WHAT IS EXPECTED – Print exactly the lines from the first one down to the line that contains "(0.120, 1.235, 0.022)]", both included, and skip the pictures.

DATA –
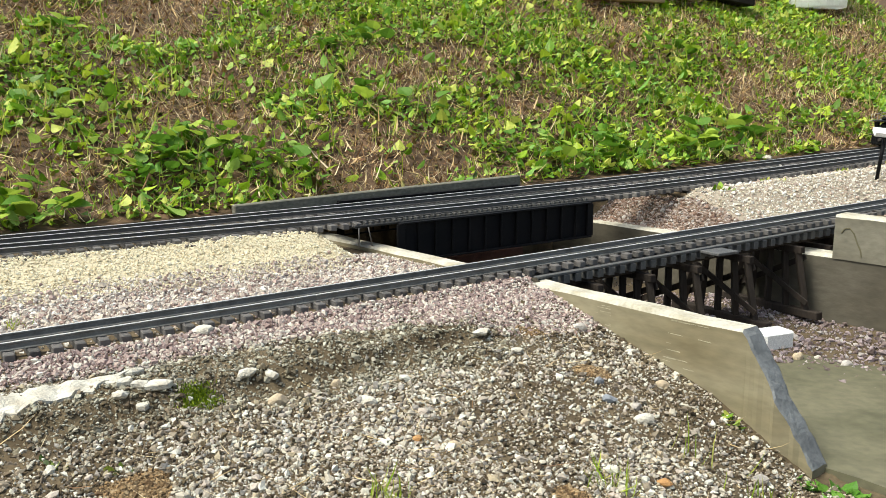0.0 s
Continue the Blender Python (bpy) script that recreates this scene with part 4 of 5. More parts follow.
def stones(name, n, bounds, keep, size, material, label, seed, flat=0.62, sink=0.25, spread=0.45, chips=True):
    rs = np.random.RandomState(seed)
    x, y = rs.uniform(bounds[0], bounds[1], n), rs.uniform(bounds[2], bounds[3], n)
    ok = keep(x, y, rs)
    x, y = x[ok], y[ok]
    m = len(x)
    r = size * 0.5 * np.exp(rs.normal(0, spread, m))
    r = np.minimum(r, size * 1.6)
    scl = np.stack([r * rs.uniform(0.85, 1.35, m), r * rs.uniform(0.7, 1.0, m), r * rs.uniform(flat * 0.7, flat * 1.25, m)], 1)
    z = ground_z(x, y) + r * flat * (0.5 - sink) + rs.uniform(0, 0.35, m) * r
    return merged(name, OCT_V if chips else ICO_V, OCT_F if chips else ICO_F, np.stack([x, y, z], 1), turns(m, rs, 0.6 if chips else 0.75), scl, material, label, "gravel", jitter=0.22, rs=rs)


def bare(x, y, sn, en):
    """Where the crusted soil shows through below the near track (0 to 1)."""
    d = -0.03 - en + 0.012 * np_noise(x, y, 21, f0=8, f1=50)
    return smooth(0.045, 0.075, d) * (1 - smooth(0.15, 0.22, d)) * (1 - smooth(0.50, 0.68, sn))


DIRT = [(-0.295, 0.798, 0.036), (0.200, 1.150, 0.024), (0.128, 0.857, 0.020), (0.120, 1.235, 0.022)]


def in_dirt(x, y):
    out = np.zeros(len(x), bool)
    for cx, cy, r in DIRT:
        out |= (x - cx) ** 2 + ((y - cy) * 1.6) ** 2 < (r * (1 + 0.25 * np_noise(x, y, 9, f0=40, f1=200))) ** 2
    return out


def is_front(x, y, rs):
    sf, ef, sn, en, u, q = coords(x, y)
    clear = ~in_dirt(x, y)
    b = bare(x, y, sn, en)
    patchy = 0.55 + 0.5 * np_noise(x, y, 31, f0=7, f1=30)
    thin = np.where((sn < 0.45) & (en > -0.33), np.clip(0.10 + patchy, 0.42, 0.95), np.clip(0.30 + 1.2 * (patchy - 0.25), 0.40, 1.0))
    d = -0.03 - en
    clear &= (d > 0.13) | (sn < 0.40) | (rs.rand(len(x)) < 0.15)
    return clear & (en < -0.075) & (q < -0.002 - 0.004 * rs.rand(len(x))) & (rs.rand(len(x)) > b * 0.94) & (rs.rand(len(x)) < thin)


def is_crumbly(x, y, rs):
    sf, ef, sn, en, u, q = coords(x, y)
    n = np_noise(x, y, 91, f0=9, f1=45)
    return ~in_dirt(x, y) & (en < -0.10) & (q < -0.004) & (rs.rand(len(x)) < np.clip(0.26 + 0.6 * n, 0.05, 0.85))


def is_shoulder(x, y, rs):
    sf, ef, sn, en, u, q = coords(x, y)
    d = -0.03 - en
    wide = 0.030 + 0.115 * smooth(0.30, 0.75, sn)
    return (en < -0.024) & (d < wide + 0.03 * rs.rand(len(x))) & (q < 0.0)


def in_near_track(x, y, rs):
    sf, ef, sn, en, u, q = coords(x, y)
    return (en > -0.03) & (en < 0.075) & ((q < 0.01) | (q > CHAN))


def is_bank(x, y, rs):
    sf, ef, sn, en, u, q = coords(x, y)
    return (en > 0.066) & ((ef < -0.335 + 0.03 * rs.rand(len(x))) | ((q > -0.10) & (ef < -0.20))) & (q < -0.004)


def is_berm(x, y, rs):
    sf, ef, sn, en, u, q = coords(x, y)
    return (ef > -0.37 + 0.05 * rs.rand(len(x)) ** 2) & (ef < -0.176 - 0.02 * rs.rand(len(x))) & (q < -0.055 - 0.03 * rs.rand(len(x))) & (en > 0.08)


def is_east_pale(x, y, rs):
    sf, ef, sn, en, u, q = coords(x, y)
    edge = CHAN + 0.112 + 0.03 * np_noise(x, y, 5)
    return (q > edge) & (en > 0.07) & (ef < -0.20)


def is_east_brown(x, y, rs):
    sf, ef, sn, en, u, q = coords(x, y)
    return (q > CHAN + 0.008) & (q < CHAN + 0.13) & (en > 0.07) & (ef < 0.0)


def in_far_ballast(x, y, rs):
    sf, ef, sn, en, u, q = coords(x, y)
    return (ef > -0.235) & (ef < 0.10) & ((sf < 0.60) | (sf > 1.175))


def in_pit(x, y, rs):
    sf, ef, sn, en, u, q = coords(x, y)
    return (q > 0.05) & (q < CHAN) & (ef < -0.15) & ((u < 0.80 + 0.03 * rs.rand(len(x))) | (q > 0.375 + 0.02 * np_noise(x, y, 6, f0=9, f1=60)))


stones("foreground_gravel", 78000, (-0.62, 0.50, 0.68, 1.42), is_front, 0.0038, M_PEBBLE, "loose mixed angular pebbles over brown soil", 1, spread=0.42, flat=0.72)
stones("larger_pebbles", 1500, (-0.75, 0.55, 0.62, 1.45), is_front, 0.0084, M_PEBBLE, "larger rounded pebbles among the gravel", 14, spread=0.3, chips=False)
stones("earth_crumbs", 60000, (-0.70, 0.52, 0.66, 1.40), is_crumbly, 0.0030, M_CRUMB, "dark crumbs of earth between the pebbles", 15, sink=0.05, flat=0.9)
stones("fine_gravel", 42000, (-0.62, 0.50, 0.68, 1.40), is_front, 0.0029, M_PEBBLE, "fine brown and grey grit between the pebbles", 2)
stones("crust_grit", 50000, (-0.75, 0.40, 0.85, 1.40), lambda x, y, rs: (bare(x, y, *coords(x, y)[2:4]) > 0.3), 0.0035, M_CRUST, "grey grit crusted on the soil ledge", 12, sink=0.4)
stones("crust_crumbs", 65000, (-0.62, 0.36, 0.88, 1.40), lambda x, y, rs: (bare(x, y, *coords(x, y)[2:4]) > 0.15) & (rs.rand(len(x)) < 0.55 + 0.5 * np_noise(x, y, 33, f0=12, f1=60)), 0.0021, M_CRUST, "fine pale crumbs crusted on the soil ledge", 19, sink=0.1, flat=0.9)
stones("shoulder_ballast", 160000, (-0.66, 0.32, 0.92, 1.46), is_shoulder, 0.0034, M_ROSE, "pinkish crushed stone ballast beside the near track", 3, flat=0.8)
stones("track_ballast", 26000, (-0.80, 1.75, 0.85, 2.3), in_near_track, 0.0045, M_PINK, "pinkish crushed stone ballast between the near track's ties", 4, flat=0.8, sink=0.8)
stones("bank_gravel", 80000, (-1.0, 0.14, 1.05, 1.85), is_bank, 0.0040, M_PINK, "pale pink and grey crushed gravel between the tracks", 5, flat=0.8)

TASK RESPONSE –
0.0 s
Continue the Blender Python (bpy) script that recreates this scene with part 4 of 5. More parts follow.
def stones(name, n, bounds, keep, size, material, label, seed, flat=0.62, sink=0.25, spread=0.45, chips=True):
    rs = np.random.RandomState(seed)
    x, y = rs.uniform(bounds[0], bounds[1], n), rs.uniform(bounds[2], bounds[3], n)
    ok = keep(x, y, rs)
    x, y = x[ok], y[ok]
    m = len(x)
    r = size * 0.5 * np.exp(rs.normal(0, spread, m))
    r = np.minimum(r, size * 1.6)
    scl = np.stack([r * rs.uniform(0.85, 1.35, m), r * rs.uniform(0.7, 1.0, m), r * rs.uniform(flat * 0.7, flat * 1.25, m)], 1)
    z = ground_z(x, y) + r * flat * (0.5 - sink) + rs.uniform(0, 0.35, m) * r
    return merged(name, OCT_V if chips else ICO_V, OCT_F if chips else ICO_F, np.stack([x, y, z], 1), turns(m, rs, 0.6 if chips else 0.75), scl, material, label, "gravel", jitter=0.22, rs=rs)


def bare(x, y, sn, en):
    """Where the crusted soil shows through below the near track (0 to 1)."""
    d = -0.03 - en + 0.012 * np_noise(x, y, 21, f0=8, f1=50)
    return smooth(0.045, 0.075, d) * (1 - smooth(0.15, 0.22, d)) * (1 - smooth(0.50, 0.68, sn))


DIRT = [(-0.295, 0.798, 0.036), (0.200, 1.150, 0.024), (0.128, 0.857, 0.020), (0.120, 1.235, 0.022)]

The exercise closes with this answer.